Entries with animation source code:
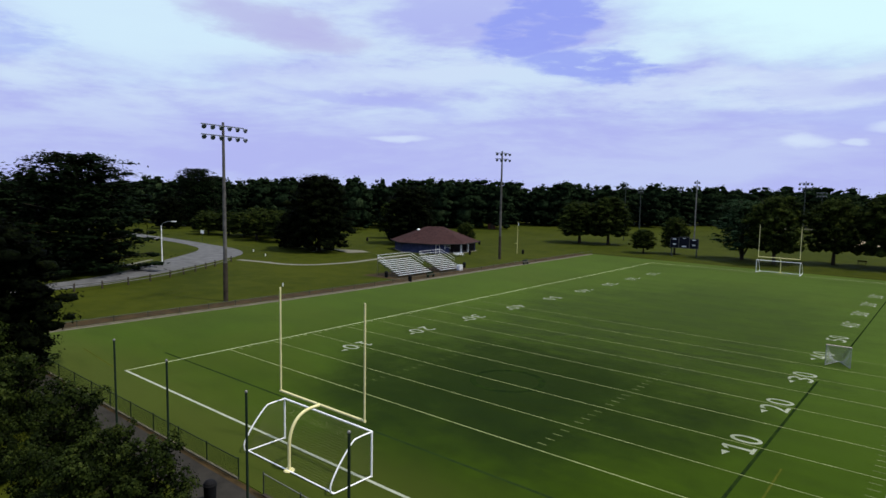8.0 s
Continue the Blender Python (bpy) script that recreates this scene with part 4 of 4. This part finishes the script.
PEAR_SPOTS = [(16.3, -14.4, 8.15, 0.88), (17.3, -12.8, 7.9, 1.05), (19.5, -13.3, 8.1, 1.0), (18.4, -10.2, 7.2, 0.95), (21.6, -14.0, 7.7, 1.05), (22.5, -10.4, 6.8, 0.9),
              (24.7, -13.0, 6.85, 0.9), (22.2, -13.8, 7.75, 1.0), (14.4, -14.4, 7.3, 1.1), (21.7, -11.7, 7.3, 1.25), (20.8, -14.7, 7.85, 1.0), (17.2, -15.9, 7.4, 1.2),
              (23.6, -12.0, 6.3, 1.0), (20.4, -11.8, 6.9, 1.25), (19.1, -14.1, 8.05, 0.95), (16.8, -12.4, 7.3, 0.85), (25.3, -12.6, 6.6, 0.92), (19.0, -14.9, 7.2, 1.15)]
for i, (x, y, h, wide) in enumerate(PEAR_SPOTS):
    place(PEARS[i % 3], x, y, h / 8.0, 67 * i, i < 3, wide)

SHRUB_GROUP = "shrubs by the path"
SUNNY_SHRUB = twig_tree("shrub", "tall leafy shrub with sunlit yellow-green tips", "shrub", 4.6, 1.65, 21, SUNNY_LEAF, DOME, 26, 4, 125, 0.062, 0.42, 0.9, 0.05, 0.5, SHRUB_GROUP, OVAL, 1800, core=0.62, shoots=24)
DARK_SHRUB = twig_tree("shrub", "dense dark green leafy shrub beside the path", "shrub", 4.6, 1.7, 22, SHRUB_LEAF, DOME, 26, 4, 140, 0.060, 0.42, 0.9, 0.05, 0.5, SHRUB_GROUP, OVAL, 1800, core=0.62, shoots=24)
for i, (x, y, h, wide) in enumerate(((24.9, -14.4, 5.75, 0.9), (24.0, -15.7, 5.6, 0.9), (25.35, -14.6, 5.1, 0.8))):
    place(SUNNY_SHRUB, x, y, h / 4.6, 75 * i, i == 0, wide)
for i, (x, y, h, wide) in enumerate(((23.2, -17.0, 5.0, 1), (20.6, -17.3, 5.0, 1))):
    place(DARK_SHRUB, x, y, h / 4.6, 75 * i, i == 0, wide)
THICKET = [twig_tree("thicket_shrub", "broad dark leafy shrub in the thicket by the footpath", "shrub", 4.6, s, seed, THICKET_LEAF, DOME, 30, 3, 85, 0.135, 0.46, 0.9, 0.03, 0.45,
                     "thicket by the footpath", ROUND, 500) for s, seed in ((2.1, 23), (2.3, 24))]
THICKET_SPOTS = [(0.2, -9.2, 4.25, 0.9), (3.4, -9.7, 2.9, 0.75), (-2.6, -9.6, 4.4, 0.95), (-5.6, -9.4, 4.8, 1.1), (-9.0, -9.2, 5.0, 1.15), (-12.5, -9.0, 5.0, 1.15), (-17.0, -9.0, 5.0, 1.15),
                 (-5.0, -12.4, 5.2, 1.15), (-1.0, -12.0, 4.6, 1.1), (-21.0, -9.0, 5.2, 1.15), (-26, -9, 6.0, 1.15), (-10.0, -12.5, 6.0, 1.15), (-15.0, -12.8, 6.2, 1.15), (-31, -10, 6.5, 1.15)]
for i, (x, y, h, wide) in enumerate(THICKET_SPOTS):
    place(THICKET[i % 2], x, y, h / 4.6, 75 * i, i < 2, wide)

BIG = twig_tree("tall_tree", "tall broad tree with light green drooping leaves", "tree", 13.8, 3.9, 31, LINDEN_LEAF, (0.75, 0.9, 0.88, 0.86, 0.94, 1.13, 0.97, 0.66, 0.3),
                180, 5, 165, 0.135, 0.60, 0.75, 0.06, 0.25, "", KITE, 3000, (0.88, 1.04), 0.01, 0.88)
place(BIG, 31.9, -9.2, 1.0, 20, True)


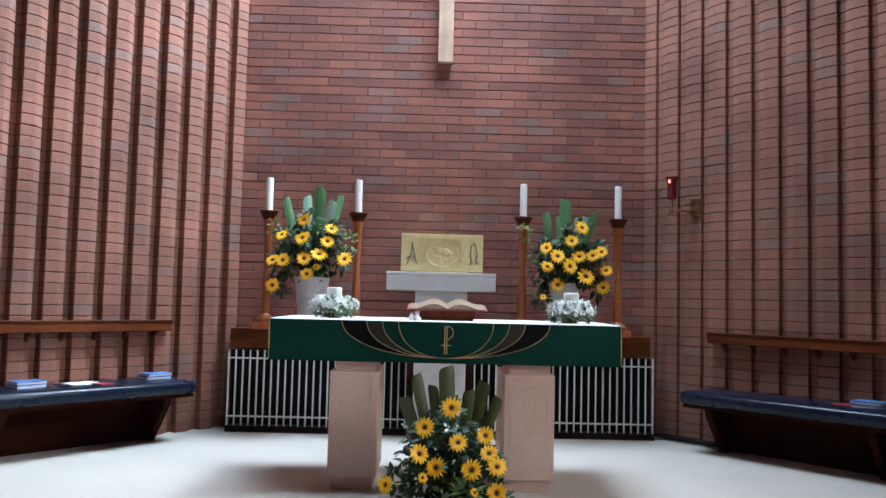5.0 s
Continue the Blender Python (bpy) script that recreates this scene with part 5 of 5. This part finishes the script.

Requirements. Give again, please, precisely the lines that begin the records and run through the line with "place(PEARS[i % 3], x, y, h" in it, keeping both end lines and dropping any pictures.

Exercise output.
8.0 s
Continue the Blender Python (bpy) script that recreates this scene with part 4 of 4. This part finishes the script.
PEAR_SPOTS = [(16.3, -14.4, 8.15, 0.88), (17.3, -12.8, 7.9, 1.05), (19.5, -13.3, 8.1, 1.0), (18.4, -10.2, 7.2, 0.95), (21.6, -14.0, 7.7, 1.05), (22.5, -10.4, 6.8, 0.9),
              (24.7, -13.0, 6.85, 0.9), (22.2, -13.8, 7.75, 1.0), (14.4, -14.4, 7.3, 1.1), (21.7, -11.7, 7.3, 1.25), (20.8, -14.7, 7.85, 1.0), (17.2, -15.9, 7.4, 1.2),
              (23.6, -12.0, 6.3, 1.0), (20.4, -11.8, 6.9, 1.25), (19.1, -14.1, 8.05, 0.95), (16.8, -12.4, 7.3, 0.85), (25.3, -12.6, 6.6, 0.92), (19.0, -14.9, 7.2, 1.15)]
for i, (x, y, h, wide) in enumerate(PEAR_SPOTS):
    place(PEARS[i % 3], x, y, h / 8.0, 67 * i, i < 3, wide)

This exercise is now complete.